# Instructions for the task
Check each line of the listing below for the string "category", and copy the ones that have it.

# Available data
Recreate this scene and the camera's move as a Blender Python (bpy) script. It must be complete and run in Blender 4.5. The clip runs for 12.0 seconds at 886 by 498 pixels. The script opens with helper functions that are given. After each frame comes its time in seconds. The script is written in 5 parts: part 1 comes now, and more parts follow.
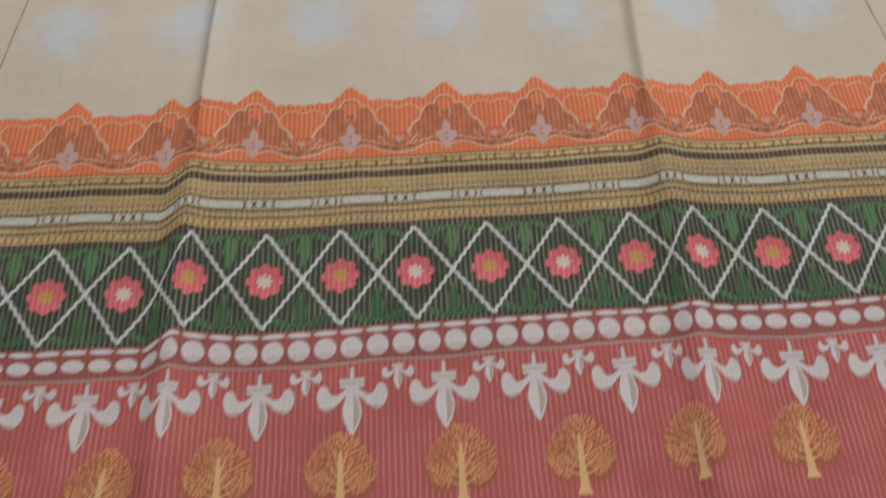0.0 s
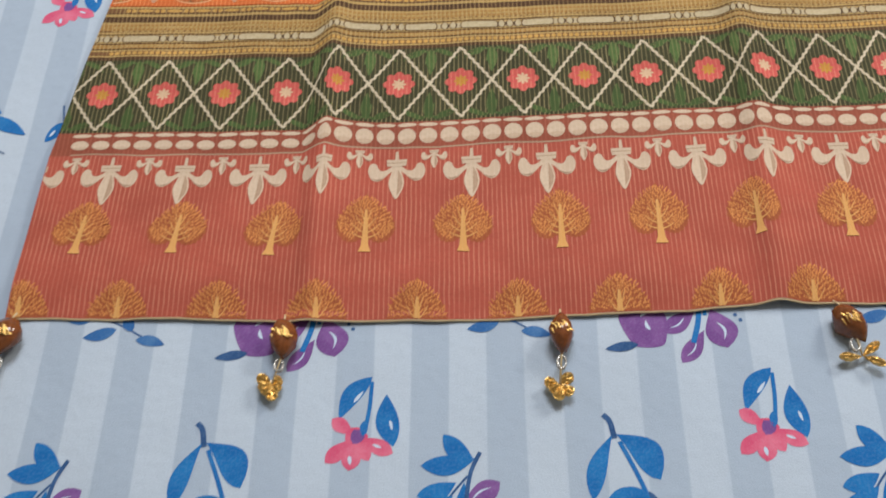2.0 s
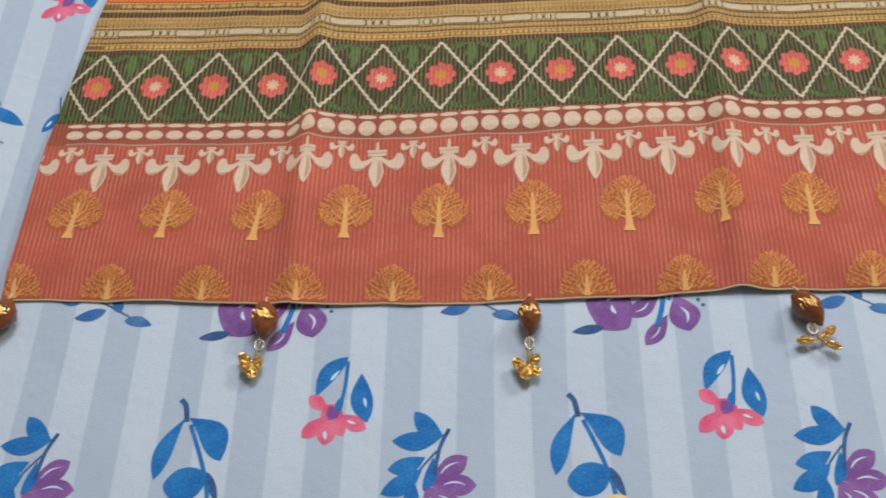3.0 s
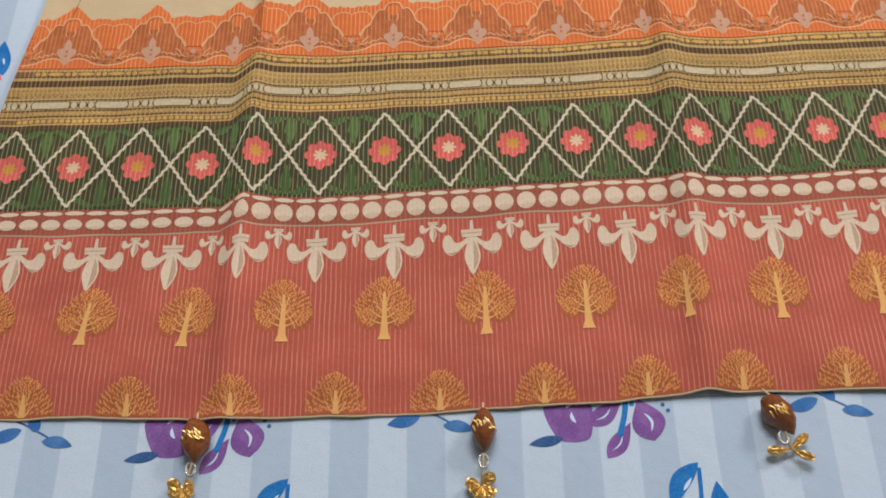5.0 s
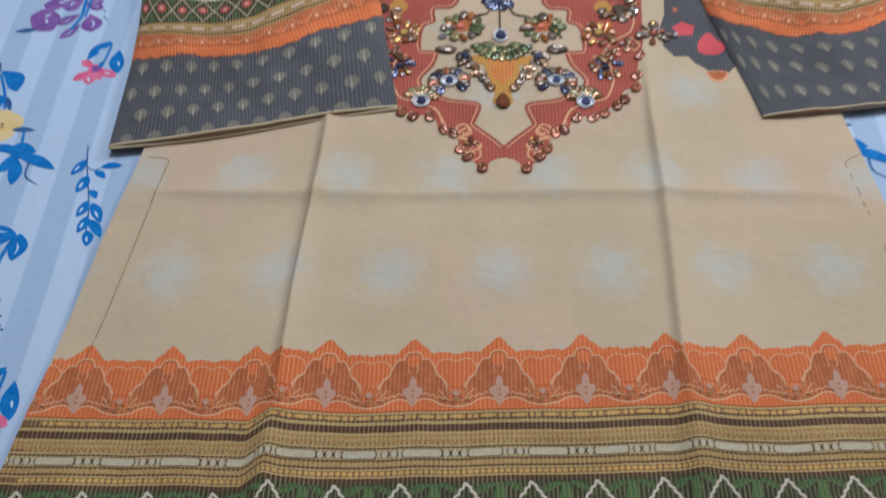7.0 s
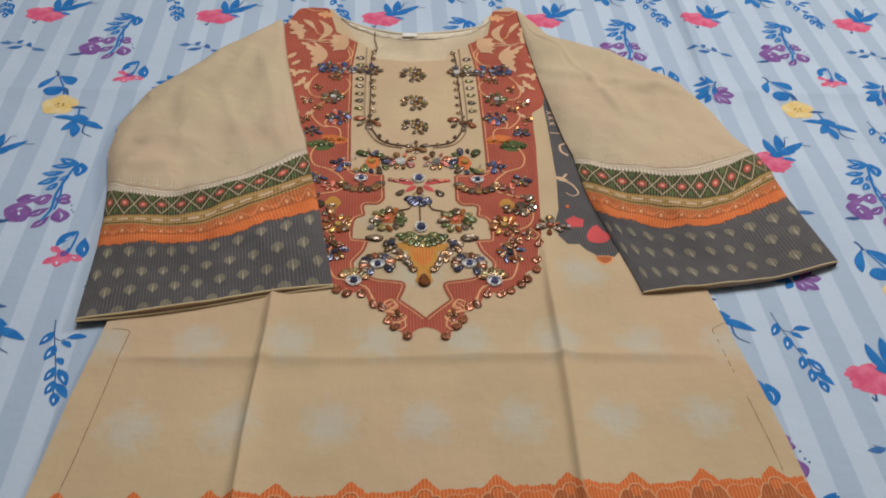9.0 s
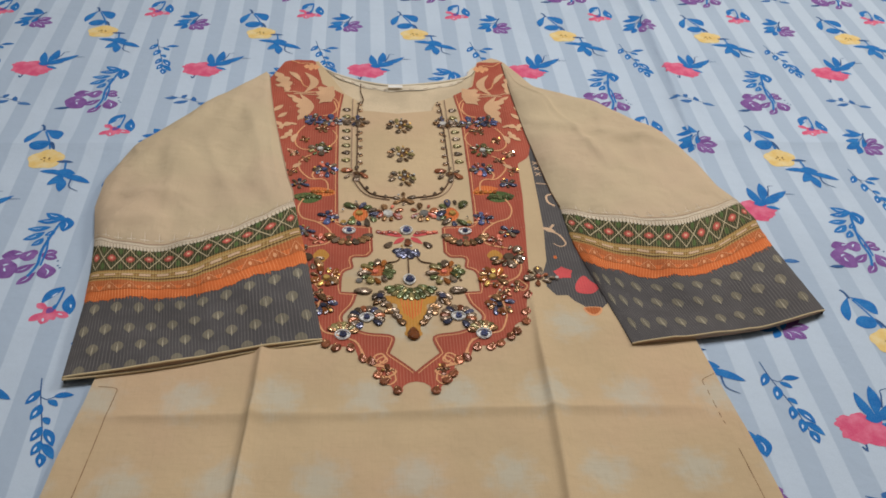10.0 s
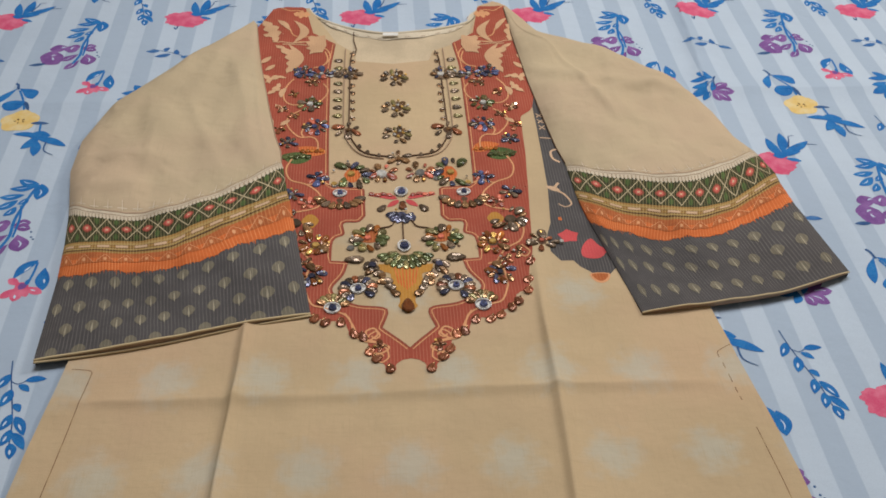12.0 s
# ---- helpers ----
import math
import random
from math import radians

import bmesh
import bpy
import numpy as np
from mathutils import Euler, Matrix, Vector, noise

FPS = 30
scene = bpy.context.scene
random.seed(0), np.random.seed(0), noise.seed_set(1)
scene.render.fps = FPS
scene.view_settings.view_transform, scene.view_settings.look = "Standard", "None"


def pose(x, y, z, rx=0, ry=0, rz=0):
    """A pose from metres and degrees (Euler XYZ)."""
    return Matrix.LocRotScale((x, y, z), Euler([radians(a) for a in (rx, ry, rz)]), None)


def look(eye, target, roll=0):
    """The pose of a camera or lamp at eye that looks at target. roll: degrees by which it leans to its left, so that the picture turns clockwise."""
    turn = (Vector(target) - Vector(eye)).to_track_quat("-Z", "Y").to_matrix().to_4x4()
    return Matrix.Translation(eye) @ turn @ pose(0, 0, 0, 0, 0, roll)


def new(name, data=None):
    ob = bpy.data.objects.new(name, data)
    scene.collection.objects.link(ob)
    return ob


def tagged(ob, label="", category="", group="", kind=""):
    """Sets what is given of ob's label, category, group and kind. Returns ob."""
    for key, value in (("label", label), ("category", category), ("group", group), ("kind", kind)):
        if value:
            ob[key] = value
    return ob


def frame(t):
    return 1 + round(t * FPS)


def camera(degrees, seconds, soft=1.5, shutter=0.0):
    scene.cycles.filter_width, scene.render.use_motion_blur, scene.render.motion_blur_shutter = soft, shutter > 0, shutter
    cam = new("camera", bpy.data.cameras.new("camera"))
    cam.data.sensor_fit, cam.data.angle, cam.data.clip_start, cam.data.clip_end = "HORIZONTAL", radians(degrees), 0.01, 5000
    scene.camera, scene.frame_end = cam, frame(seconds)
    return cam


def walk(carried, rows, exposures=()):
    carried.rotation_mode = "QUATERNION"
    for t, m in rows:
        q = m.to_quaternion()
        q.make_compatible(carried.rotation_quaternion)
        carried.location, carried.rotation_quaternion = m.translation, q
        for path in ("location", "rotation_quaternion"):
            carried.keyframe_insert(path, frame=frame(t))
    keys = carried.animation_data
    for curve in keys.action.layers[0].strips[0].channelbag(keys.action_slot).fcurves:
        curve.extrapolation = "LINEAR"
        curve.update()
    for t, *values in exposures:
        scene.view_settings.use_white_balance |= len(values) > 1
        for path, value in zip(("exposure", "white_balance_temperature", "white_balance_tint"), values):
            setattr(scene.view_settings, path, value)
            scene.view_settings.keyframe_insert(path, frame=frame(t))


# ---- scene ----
cam = camera(48.0, 12.0, soft=1.7, shutter=0.5)
PATH = [
    (0, (-0.035, -0.112, 0.546), (0.05, 0.954, -1.144), 2.2),
    (0.5, (-0.049, -0.181, 0.546), (-0.002, 0.888, -1.144), 0.5),
    (1, (-0.048, -0.221, 0.563), (-0.041, 0.826, -1.141), -1.4),
    (1.5, (-0.057, -0.254, 0.575), (-0.062, 0.783, -1.135), -1.7),
    (2, (-0.069, -0.292, 0.594), (-0.12, 0.736, -1.12), -3.0),
    (2.5, (-0.065, -0.31, 0.601), (-0.148, 0.709, -1.118), -4.1),
    (3, (-0.04, -0.313, 0.614), (-0.122, 0.71, -1.103), -4.2),
    (3.2, (-0.029, -0.312, 0.614), (-0.091, 0.729, -1.093), -3.6),
    (4.8, (-0.034, -0.225, 0.618), (-0.018, 0.77, -1.117), -0.8),
    (5, (-0.032, -0.209, 0.613), (-0.032, 0.759, -1.137), -1.3),
    (5.5, (-0.041, -0.145, 0.614), (-0.052, 0.767, -1.166), -0.6),
    (6, (-0.032, -0.046, 0.621), (-0.076, 0.848, -1.167), -1.9),
    (6.5, (-0.035, 0.001, 0.641), (-0.08, 1.005, -1.087), -1.6),
    (7, (-0.031, -0.051, 0.68), (-0.068, 1.154, -0.916), -0.9),
    (7.2, (-0.021, -0.08, 0.689), (-0.065, 1.181, -0.862), -1.2),
    (8.8, (-0.047, -0.181, 0.755), (0.068, 1.319, -0.564), 3.3),
    (9, (-0.046, -0.176, 0.757), (0.088, 1.331, -0.551), 3.7),
    (9.5, (-0.049, -0.168, 0.766), (0.105, 1.376, -0.496), 3.8),
    (10, (-0.054, -0.168, 0.767), (0.116, 1.39, -0.475), 3.9),
    (10.2, (-0.059, -0.168, 0.767), (0.122, 1.394, -0.468), 4.2),
    (10.5, (-0.046, -0.165, 0.769), (0.113, 1.403, -0.462), 3.6),
    (11, (-0.036, -0.143, 0.759), (0.122, 1.41, -0.491), 3.4),
    (11.5, (-0.032, -0.112, 0.748), (0.116, 1.395, -0.558), 3.0),
    (12, (-0.026, -0.092, 0.744), (0.111, 1.387, -0.596), 2.4),
]
EXPOSURES = [(0.0, -0.12, 5100, 10), (0.5, 0.11, 5600, 10), (1.0, 0.20, 6300, 10), (2.5, 0.27, 6600, 10), (5.0, 0.20, 6500, 10), (6.0, 0.06, 6100, 10), (6.5, -0.07, 5000, 10), (6.8, -0.07, 5250, 10), (7.0, -0.22, 5350, 10), (9.0, -0.42, 6500, 10), (12.0, -0.40, 6650, 10)]
walk(cam, [(t, look(eye, target, roll)) for t, eye, target, roll in PATH], EXPOSURES)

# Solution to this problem
def tagged(ob, label="", category="", group="", kind=""):
    """Sets what is given of ob's label, category, group and kind. Returns ob."""
    for key, value in (("label", label), ("category", category), ("group", group), ("kind", kind)):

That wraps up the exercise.